Déjà évoquée au début du mois, l'initiative présidentielle avait provoqué la colère de l'opposition qui voyait dans la création de cette «troisième commission» un geste de défiance à l'égard de l'Assemblée nationale et du Sénat, qui ont tous deux créé leur propre commission d'enquête parlementaire. Le président LR du Sénat, Gérard Larcher, s'était dit «stupéfait», tandis que son collègue Philippe Bas, président de la commission des lois, soulignait le caractère bien peu démocratique de ce «principe d'autoévaluation des politiques publiques par les gouvernements eux-mêmes». Il ajoutait que les Français ne seraient pas dupes de cette entreprise «d'autoprotection». Selon lui, elle n'aura jamais «les vertus cathartiques» du contrôle parlementaire avec «prestation de serment» et «possibilité de sanctions pénales en cas de faux témoignage».
«Comparer la riposte à celle de nos voisins»

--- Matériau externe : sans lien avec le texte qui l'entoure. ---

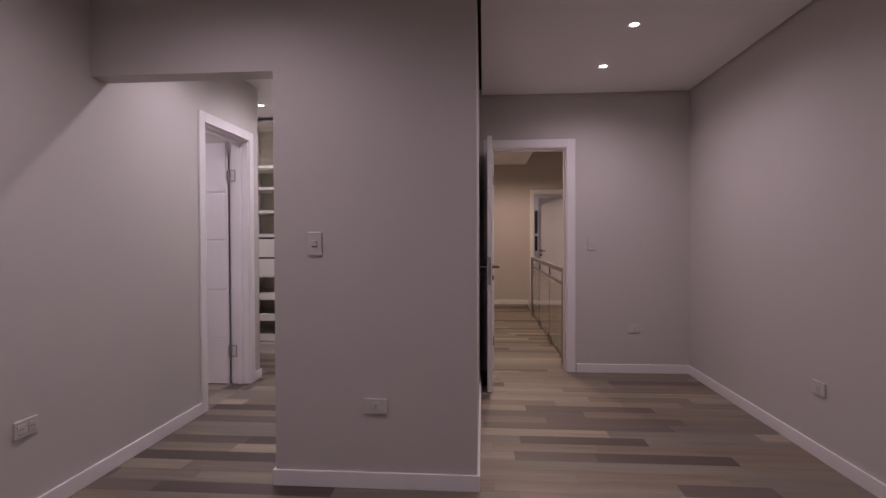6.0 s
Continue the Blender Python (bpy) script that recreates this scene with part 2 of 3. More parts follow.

«Rien d'anormal», proteste l'Elysée qui prétend se fonder sur «une longue tradition de contrôle de l'administration» et assure que ce travail «complémentaire et non pas concurrent» s'engage «dans le respect absolu de la séparation des pouvoirs». L'originalité de la mission voulue par le chef de l'Etat tiendrait au fait qu'elle tentera d'évaluer la gestion de la crise dans le contexte européen et mondial. A en juger par ses premières auditions, il semble en effet que l'analyse comparative ne soit pas la priorité la commission d'enquête de l'Assemblée nationale. A l'image du rapporteur LR Eric Ciotti, les députés se sont surtout intéressés à la gestion des stocks de masques et la politique de tests en France.
C'est pour s'élever au-dessus de cette lecture principalement hexagonale que Macron a choisi de confier cette mission indépendante à Didier Pittet, une «autorité scientifique internationale», explique l'Elysée. «Le fait d'être suisse, c'est toujours utile», plaisantait jeudi le médecin épidémiologiste de l'université de Genève, évoquant, à la télévision suisse, le souvenir de ses missions en Afghanistan. Sous réserve d'inventaire, il estime d'ores et déjà que la France doit «probablement» être classée parmi les pays qui ont pris les bonnes décisions. «Il conviendra tout particulièrement, afin d'éclairer l'évaluation et les propositions que vous serez amené à formuler, de comparer la riposte à celle mise en œuvre chez nos voisins comme dans d'autres zones géographiques», insiste sa lettre de mission. Autant que nécessaire, Didier Pittet et ses quatre partenaires sont invités à auditionner les parties prenantes à la gestion de la crise, «en France et à l'étranger».
Il est prié de rendre dès octobre 2020 un premier rapport sur l’analyse de la gestion de la crise et la préparation d’une éventuelle seconde vague. Le rapport définitif sur l’anticipation du risque pandémique est attendu au plus tard pour la fin de l’année.